Ignoring the OECD NCP mechanism as an ESG signal. NCP complaints and findings are publicly available and represent externally triggered assessments of whether a company has observed internationally recognized social and environmental standards. For ESG investors, NCP case histories are a valuable cross-check against company-reported ESG performance.
Frequently Asked Questions
What is the difference between standards, guidelines, and principles? In international social governance: standards (like ILO Conventions) are formal legal instruments, binding for states that ratify them; guidelines (like OECD Guidelines) are government-to-government recommendations that MNEs are expected to observe; principles (like UNGPs) are frameworks for expected behavior that, while not treaties, are widely adopted as normative baselines. ESG assessment references all three categories.

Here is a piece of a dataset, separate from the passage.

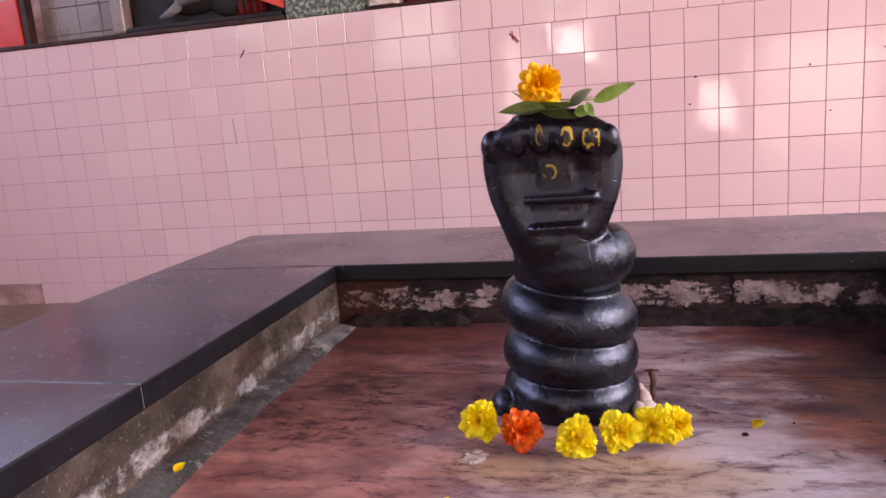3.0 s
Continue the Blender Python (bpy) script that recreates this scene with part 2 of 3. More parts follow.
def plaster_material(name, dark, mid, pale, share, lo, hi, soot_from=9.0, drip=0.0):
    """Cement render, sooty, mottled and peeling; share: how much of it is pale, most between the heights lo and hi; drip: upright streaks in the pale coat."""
    n = Nodes(name)
    n.world()
    co = n.scaled(1, 1, 1.3)
    base = n.mix(n.span(n.noise(14, 12, 0.74, co), 0.38, 0.62), dark, mid)
    blotch = n.span(n.noise(4.5, 8, 0.66, n.scaled(1, 1, 1.2, loc=(3, 3, 0))), 0.40, 0.62)
    base = n.mix(n.math("MULTIPLY", blotch, 0.75), base, tuple(v * 0.6 for v in dark))
    wob = n.math("MULTIPLY", n.math("SUBTRACT", n.noise(8, 6, 0.65), 0.5), 0.05)
    z = n.math("ADD", n.axis(2), wob)
    band = n.math("MULTIPLY", n.span(z, lo - 0.012, lo + 0.012), n.span(z, hi + 0.012, hi - 0.012))
    rough = n.noise(11, 15, 0.80, n.scaled(0.75, 0.75, 1.1, loc=(2, 5, 1)))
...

What is the Global Living Wage Movement? The global living wage movement seeks to establish and implement living wage benchmarks across the global economy. Key organizations include the Living Wage Foundation (UK), MIT Living Wage Calculator (US), and the Global Living Wage Coalition (Anker methodology for developing countries). Living wage commitments — paying wages at or above these benchmarks — are increasingly adopted as supply chain standards and are referenced in ESRS S1 (own workforce) and ESRS S2 (value chain workers).
Related Concepts
Summary
Global social standards form the normative foundation of ESG social assessment. The ILO Core Conventions define universally recognized minimum labor rights; SA8000 operationalizes them in a certifiable management system for manufacturing supply chains; the GRI 400 series translates them into disclosure requirements; and the OECD Guidelines extend them across all MNE activities with a public complaint mechanism. Regulatory incorporation — through CSDDD, LkSG, CSRD, and UFLPA — is rapidly converting voluntary standards into mandatory legal obligations. For ESG investors, understanding this standards architecture helps interpret what companies are claiming in sustainability reports, what rating agencies are assessing, and which direction regulatory requirements are heading.